SHORT TASK
Extract each line of the material that follows exactly and omit its pictures.

-- START OF DATA SECTION --

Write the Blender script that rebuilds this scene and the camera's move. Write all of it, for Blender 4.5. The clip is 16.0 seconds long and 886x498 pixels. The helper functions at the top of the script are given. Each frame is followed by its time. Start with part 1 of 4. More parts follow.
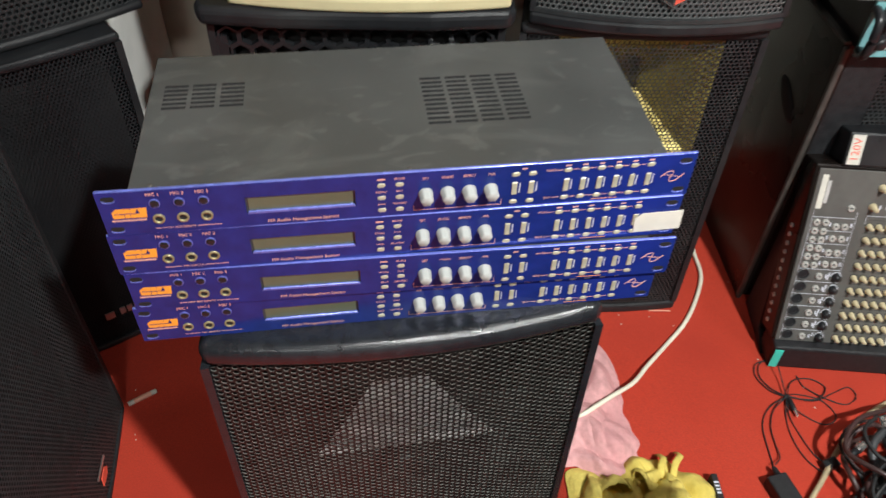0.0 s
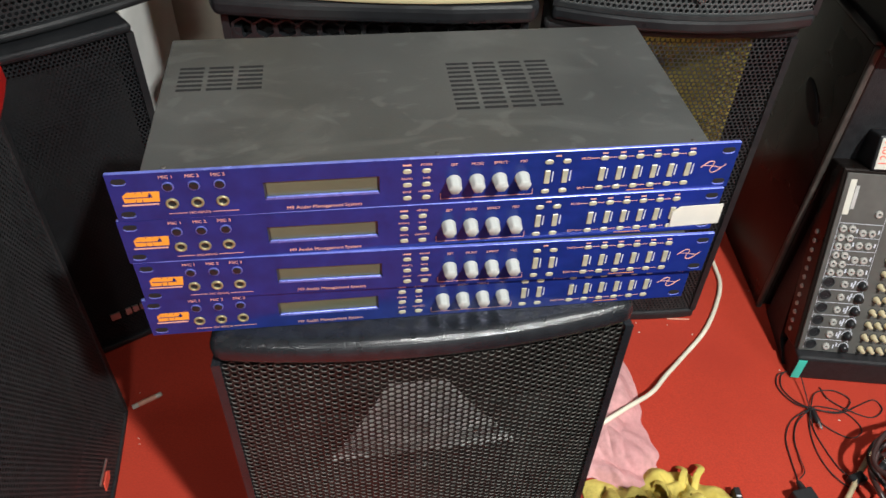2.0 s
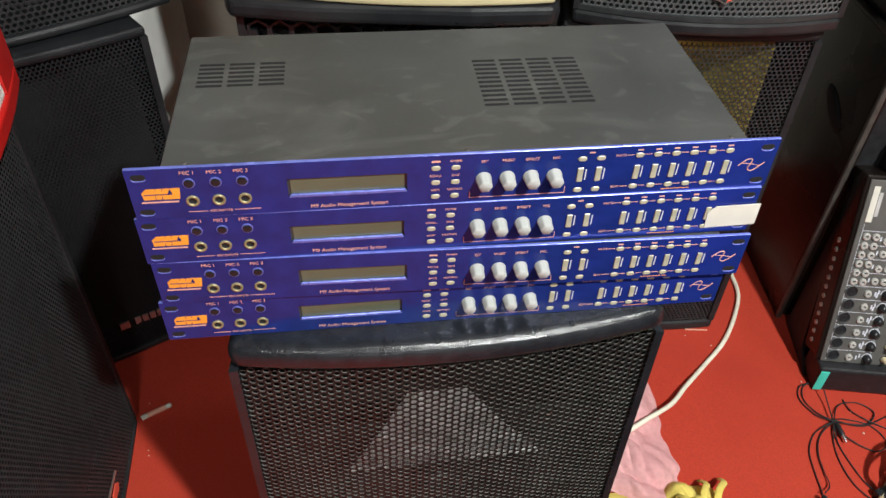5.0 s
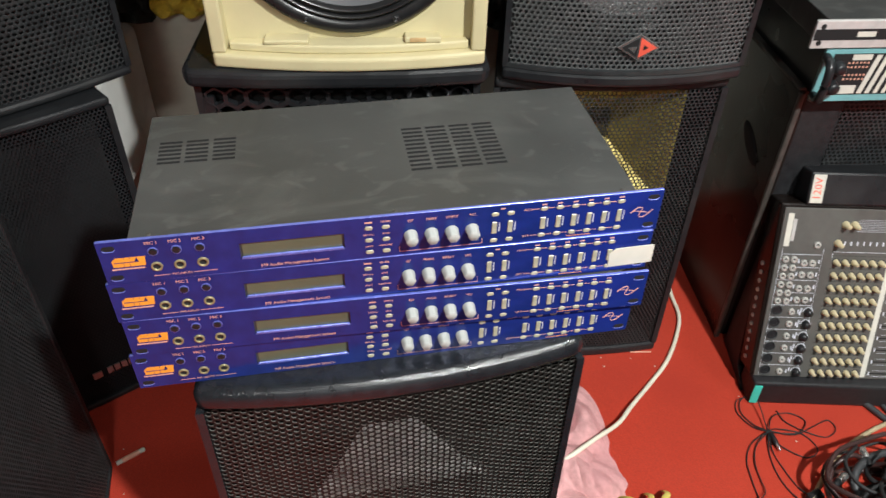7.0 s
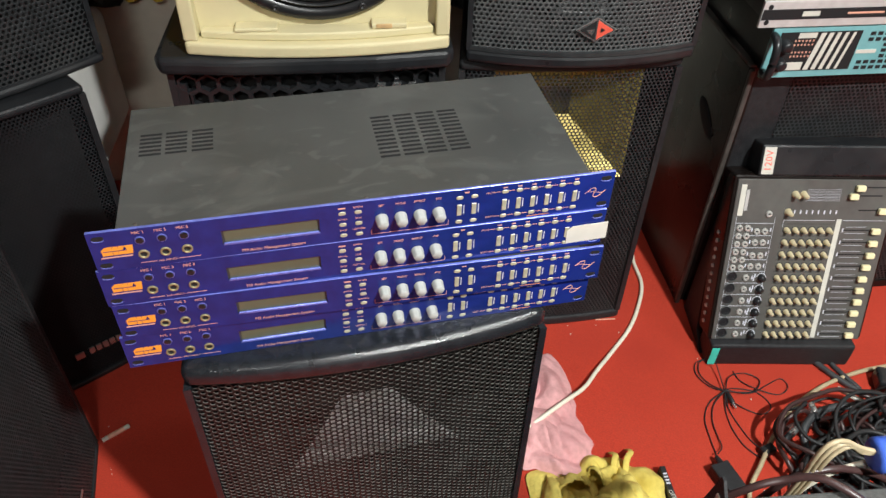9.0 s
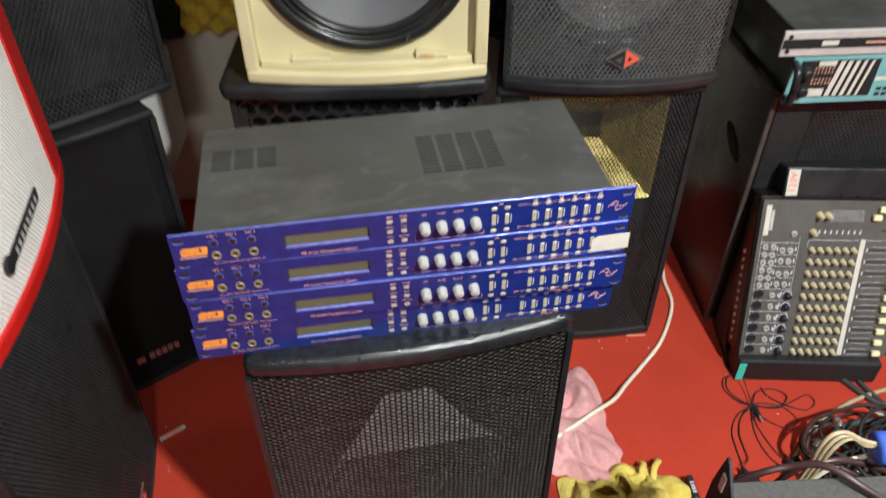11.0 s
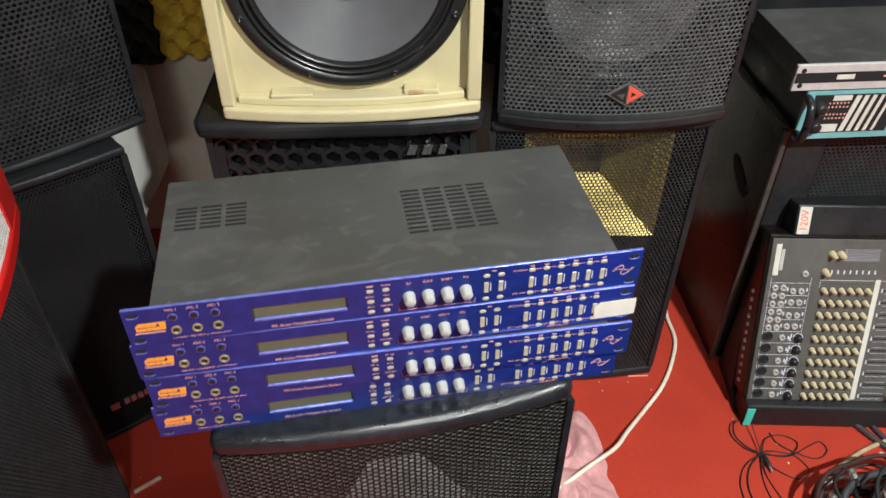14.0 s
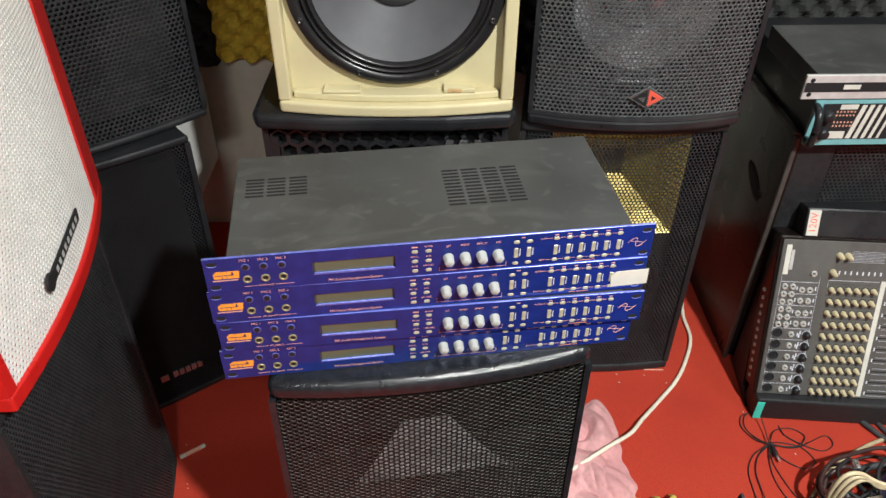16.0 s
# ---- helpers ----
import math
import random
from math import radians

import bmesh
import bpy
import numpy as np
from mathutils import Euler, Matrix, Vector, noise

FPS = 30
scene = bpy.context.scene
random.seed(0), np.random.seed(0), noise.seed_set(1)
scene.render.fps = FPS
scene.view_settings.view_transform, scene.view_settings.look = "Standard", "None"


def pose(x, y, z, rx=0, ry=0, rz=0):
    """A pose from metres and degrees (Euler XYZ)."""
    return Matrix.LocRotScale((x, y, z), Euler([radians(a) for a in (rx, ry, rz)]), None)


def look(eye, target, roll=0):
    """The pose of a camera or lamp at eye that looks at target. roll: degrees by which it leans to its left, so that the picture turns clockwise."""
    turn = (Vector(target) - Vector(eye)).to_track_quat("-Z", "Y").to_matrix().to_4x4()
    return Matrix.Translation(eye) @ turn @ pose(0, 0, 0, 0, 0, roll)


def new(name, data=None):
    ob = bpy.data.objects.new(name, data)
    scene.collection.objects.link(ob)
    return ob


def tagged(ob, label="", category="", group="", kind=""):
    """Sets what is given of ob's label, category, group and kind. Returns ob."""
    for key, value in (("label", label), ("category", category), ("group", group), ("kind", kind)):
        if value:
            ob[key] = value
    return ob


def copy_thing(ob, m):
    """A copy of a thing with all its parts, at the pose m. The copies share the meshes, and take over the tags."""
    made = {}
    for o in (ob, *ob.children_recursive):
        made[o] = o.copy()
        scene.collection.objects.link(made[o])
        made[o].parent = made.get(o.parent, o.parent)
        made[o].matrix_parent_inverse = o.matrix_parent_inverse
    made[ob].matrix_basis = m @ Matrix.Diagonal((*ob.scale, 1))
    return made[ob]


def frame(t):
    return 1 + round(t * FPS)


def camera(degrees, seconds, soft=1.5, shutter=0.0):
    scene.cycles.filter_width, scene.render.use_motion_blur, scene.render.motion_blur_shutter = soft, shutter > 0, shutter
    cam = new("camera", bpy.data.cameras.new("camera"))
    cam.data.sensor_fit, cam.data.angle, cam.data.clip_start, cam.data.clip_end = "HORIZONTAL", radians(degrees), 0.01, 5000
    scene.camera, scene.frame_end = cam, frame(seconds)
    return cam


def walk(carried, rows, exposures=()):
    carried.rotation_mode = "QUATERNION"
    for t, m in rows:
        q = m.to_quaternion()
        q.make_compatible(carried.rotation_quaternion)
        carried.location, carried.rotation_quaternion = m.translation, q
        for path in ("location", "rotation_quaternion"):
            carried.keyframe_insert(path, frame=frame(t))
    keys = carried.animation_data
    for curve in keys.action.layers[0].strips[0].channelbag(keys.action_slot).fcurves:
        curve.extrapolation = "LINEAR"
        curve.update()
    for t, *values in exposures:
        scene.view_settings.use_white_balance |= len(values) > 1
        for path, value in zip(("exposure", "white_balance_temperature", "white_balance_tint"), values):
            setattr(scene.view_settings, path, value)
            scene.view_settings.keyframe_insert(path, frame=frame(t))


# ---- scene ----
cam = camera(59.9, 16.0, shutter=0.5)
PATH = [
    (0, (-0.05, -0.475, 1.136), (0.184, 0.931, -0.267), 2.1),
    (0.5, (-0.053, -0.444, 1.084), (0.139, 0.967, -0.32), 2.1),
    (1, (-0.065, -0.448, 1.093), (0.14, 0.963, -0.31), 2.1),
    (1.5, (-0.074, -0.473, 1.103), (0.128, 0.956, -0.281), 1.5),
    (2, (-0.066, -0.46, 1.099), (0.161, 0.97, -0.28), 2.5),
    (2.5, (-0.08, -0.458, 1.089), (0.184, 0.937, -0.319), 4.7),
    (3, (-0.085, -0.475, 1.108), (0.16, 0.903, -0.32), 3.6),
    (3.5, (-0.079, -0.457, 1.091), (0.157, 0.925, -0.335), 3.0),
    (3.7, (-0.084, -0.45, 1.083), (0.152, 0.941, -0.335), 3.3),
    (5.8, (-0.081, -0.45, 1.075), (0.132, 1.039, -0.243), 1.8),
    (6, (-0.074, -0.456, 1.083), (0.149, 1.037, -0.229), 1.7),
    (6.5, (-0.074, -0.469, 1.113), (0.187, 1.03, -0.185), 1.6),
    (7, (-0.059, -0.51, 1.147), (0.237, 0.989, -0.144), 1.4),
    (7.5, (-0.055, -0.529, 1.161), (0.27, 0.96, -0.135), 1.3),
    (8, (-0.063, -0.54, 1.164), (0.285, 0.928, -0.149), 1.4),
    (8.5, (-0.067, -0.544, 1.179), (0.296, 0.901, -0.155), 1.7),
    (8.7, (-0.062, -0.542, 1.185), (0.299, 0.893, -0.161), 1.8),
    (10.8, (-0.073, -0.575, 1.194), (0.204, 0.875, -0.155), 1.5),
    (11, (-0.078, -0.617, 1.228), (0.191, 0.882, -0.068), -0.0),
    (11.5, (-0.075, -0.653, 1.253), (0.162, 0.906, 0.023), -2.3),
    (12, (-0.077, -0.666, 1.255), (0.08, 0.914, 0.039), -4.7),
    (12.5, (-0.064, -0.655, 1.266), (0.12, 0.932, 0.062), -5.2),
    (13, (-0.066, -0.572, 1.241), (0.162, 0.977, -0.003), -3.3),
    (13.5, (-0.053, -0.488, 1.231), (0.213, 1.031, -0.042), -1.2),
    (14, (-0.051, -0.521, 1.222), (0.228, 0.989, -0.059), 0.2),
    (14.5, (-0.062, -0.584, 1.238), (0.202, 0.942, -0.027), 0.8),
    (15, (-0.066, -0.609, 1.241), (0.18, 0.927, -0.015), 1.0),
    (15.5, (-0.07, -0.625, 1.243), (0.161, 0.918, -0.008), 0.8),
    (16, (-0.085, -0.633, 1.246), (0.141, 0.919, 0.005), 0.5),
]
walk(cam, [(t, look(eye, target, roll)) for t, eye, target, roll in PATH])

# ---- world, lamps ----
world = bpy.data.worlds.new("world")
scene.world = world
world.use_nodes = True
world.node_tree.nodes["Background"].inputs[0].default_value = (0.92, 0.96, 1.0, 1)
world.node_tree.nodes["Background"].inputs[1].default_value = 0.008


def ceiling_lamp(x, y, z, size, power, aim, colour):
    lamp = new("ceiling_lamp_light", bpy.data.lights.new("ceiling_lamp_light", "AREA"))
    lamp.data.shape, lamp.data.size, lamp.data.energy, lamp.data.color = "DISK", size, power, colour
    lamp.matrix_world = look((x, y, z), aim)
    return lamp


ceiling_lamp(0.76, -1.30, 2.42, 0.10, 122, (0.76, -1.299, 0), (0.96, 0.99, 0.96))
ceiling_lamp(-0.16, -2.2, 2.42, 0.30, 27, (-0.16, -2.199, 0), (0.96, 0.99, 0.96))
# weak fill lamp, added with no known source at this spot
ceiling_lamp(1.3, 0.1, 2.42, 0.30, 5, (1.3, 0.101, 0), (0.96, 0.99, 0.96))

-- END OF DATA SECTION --

RESPONSE TO THIS EXERCISE
Write the Blender script that rebuilds this scene and the camera's move. Write all of it, for Blender 4.5. The clip is 16.0 seconds long and 886x498 pixels. The helper functions at the top of the script are given. Each frame is followed by its time. Start with part 1 of 4. More parts follow.
0.0 s
2.0 s
5.0 s
7.0 s
9.0 s
11.0 s
14.0 s
16.0 s
# ---- helpers ----
import math
import random
from math import radians

import bmesh
import bpy
import numpy as np
from mathutils import Euler, Matrix, Vector, noise

FPS = 30
scene = bpy.context.scene
random.seed(0), np.random.seed(0), noise.seed_set(1)
scene.render.fps = FPS
scene.view_settings.view_transform, scene.view_settings.look = "Standard", "None"


def pose(x, y, z, rx=0, ry=0, rz=0):
    """A pose from metres and degrees (Euler XYZ)."""
    return Matrix.LocRotScale((x, y, z), Euler([radians(a) for a in (rx, ry, rz)]), None)


def look(eye, target, roll=0):
    """The pose of a camera or lamp at eye that looks at target. roll: degrees by which it leans to its left, so that the picture turns clockwise."""
    turn = (Vector(target) - Vector(eye)).to_track_quat("-Z", "Y").to_matrix().to_4x4()
    return Matrix.Translation(eye) @ turn @ pose(0, 0, 0, 0, 0, roll)


def new(name, data=None):
    ob = bpy.data.objects.new(name, data)
    scene.collection.objects.link(ob)
    return ob


def tagged(ob, label="", category="", group="", kind=""):
    """Sets what is given of ob's label, category, group and kind. Returns ob."""
    for key, value in (("label", label), ("category", category), ("group", group), ("kind", kind)):
        if value:
            ob[key] = value
    return ob


def copy_thing(ob, m):
    """A copy of a thing with all its parts, at the pose m. The copies share the meshes, and take over the tags."""
    made = {}
    for o in (ob, *ob.children_recursive):
        made[o] = o.copy()
        scene.collection.objects.link(made[o])
        made[o].parent = made.get(o.parent, o.parent)
        made[o].matrix_parent_inverse = o.matrix_parent_inverse
    made[ob].matrix_basis = m @ Matrix.Diagonal((*ob.scale, 1))
    return made[ob]


def frame(t):
    return 1 + round(t * FPS)


def camera(degrees, seconds, soft=1.5, shutter=0.0):
    scene.cycles.filter_width, scene.render.use_motion_blur, scene.render.motion_blur_shutter = soft, shutter > 0, shutter
    cam = new("camera", bpy.data.cameras.new("camera"))
    cam.data.sensor_fit, cam.data.angle, cam.data.clip_start, cam.data.clip_end = "HORIZONTAL", radians(degrees), 0.01, 5000
    scene.camera, scene.frame_end = cam, frame(seconds)
    return cam


def walk(carried, rows, exposures=()):
    carried.rotation_mode = "QUATERNION"
    for t, m in rows:
        q = m.to_quaternion()
        q.make_compatible(carried.rotation_quaternion)
        carried.location, carried.rotation_quaternion = m.translation, q
        for path in ("location", "rotation_quaternion"):
            carried.keyframe_insert(path, frame=frame(t))
    keys = carried.animation_data
    for curve in keys.action.layers[0].strips[0].channelbag(keys.action_slot).fcurves:
        curve.extrapolation = "LINEAR"
        curve.update()
    for t, *values in exposures:
        scene.view_settings.use_white_balance |= len(values) > 1
        for path, value in zip(("exposure", "white_balance_temperature", "white_balance_tint"), values):
            setattr(scene.view_settings, path, value)
            scene.view_settings.keyframe_insert(path, frame=frame(t))


# ---- scene ----
cam = camera(59.9, 16.0, shutter=0.5)
PATH = [
    (0, (-0.05, -0.475, 1.136), (0.184, 0.931, -0.267), 2.1),
    (0.5, (-0.053, -0.444, 1.084), (0.139, 0.967, -0.32), 2.1),
    (1, (-0.065, -0.448, 1.093), (0.14, 0.963, -0.31), 2.1),
    (1.5, (-0.074, -0.473, 1.103), (0.128, 0.956, -0.281), 1.5),
    (2, (-0.066, -0.46, 1.099), (0.161, 0.97, -0.28), 2.5),
    (2.5, (-0.08, -0.458, 1.089), (0.184, 0.937, -0.319), 4.7),
    (3, (-0.085, -0.475, 1.108), (0.16, 0.903, -0.32), 3.6),
    (3.5, (-0.079, -0.457, 1.091), (0.157, 0.925, -0.335), 3.0),
    (3.7, (-0.084, -0.45, 1.083), (0.152, 0.941, -0.335), 3.3),
    (5.8, (-0.081, -0.45, 1.075), (0.132, 1.039, -0.243), 1.8),
    (6, (-0.074, -0.456, 1.083), (0.149, 1.037, -0.229), 1.7),
    (6.5, (-0.074, -0.469, 1.113), (0.187, 1.03, -0.185), 1.6),
    (7, (-0.059, -0.51, 1.147), (0.237, 0.989, -0.144), 1.4),
    (7.5, (-0.055, -0.529, 1.161), (0.27, 0.96, -0.135), 1.3),
    (8, (-0.063, -0.54, 1.164), (0.285, 0.928, -0.149), 1.4),
    (8.5, (-0.067, -0.544, 1.179), (0.296, 0.901, -0.155), 1.7),
    (8.7, (-0.062, -0.542, 1.185), (0.299, 0.893, -0.161), 1.8),
    (10.8, (-0.073, -0.575, 1.194), (0.204, 0.875, -0.155), 1.5),
    (11, (-0.078, -0.617, 1.228), (0.191, 0.882, -0.068), -0.0),
    (11.5, (-0.075, -0.653, 1.253), (0.162, 0.906, 0.023), -2.3),
    (12, (-0.077, -0.666, 1.255), (0.08, 0.914, 0.039), -4.7),
    (12.5, (-0.064, -0.655, 1.266), (0.12, 0.932, 0.062), -5.2),
    (13, (-0.066, -0.572, 1.241), (0.162, 0.977, -0.003), -3.3),
    (13.5, (-0.053, -0.488, 1.231), (0.213, 1.031, -0.042), -1.2),
    (14, (-0.051, -0.521, 1.222), (0.228, 0.989, -0.059), 0.2),
    (14.5, (-0.062, -0.584, 1.238), (0.202, 0.942, -0.027), 0.8),
    (15, (-0.066, -0.609, 1.241), (0.18, 0.927, -0.015), 1.0),
    (15.5, (-0.07, -0.625, 1.243), (0.161, 0.918, -0.008), 0.8),
    (16, (-0.085, -0.633, 1.246), (0.141, 0.919, 0.005), 0.5),
]
walk(cam, [(t, look(eye, target, roll)) for t, eye, target, roll in PATH])

# ---- world, lamps ----
world = bpy.data.worlds.new("world")
scene.world = world
world.use_nodes = True
world.node_tree.nodes["Background"].inputs[0].default_value = (0.92, 0.96, 1.0, 1)
world.node_tree.nodes["Background"].inputs[1].default_value = 0.008


def ceiling_lamp(x, y, z, size, power, aim, colour):
    lamp = new("ceiling_lamp_light", bpy.data.lights.new("ceiling_lamp_light", "AREA"))
    lamp.data.shape, lamp.data.size, lamp.data.energy, lamp.data.color = "DISK", size, power, colour
    lamp.matrix_world = look((x, y, z), aim)
    return lamp


ceiling_lamp(0.76, -1.30, 2.42, 0.10, 122, (0.76, -1.299, 0), (0.96, 0.99, 0.96))
ceiling_lamp(-0.16, -2.2, 2.42, 0.30, 27, (-0.16, -2.199, 0), (0.96, 0.99, 0.96))
# weak fill lamp, added with no known source at this spot
ceiling_lamp(1.3, 0.1, 2.42, 0.30, 5, (1.3, 0.101, 0), (0.96, 0.99, 0.96))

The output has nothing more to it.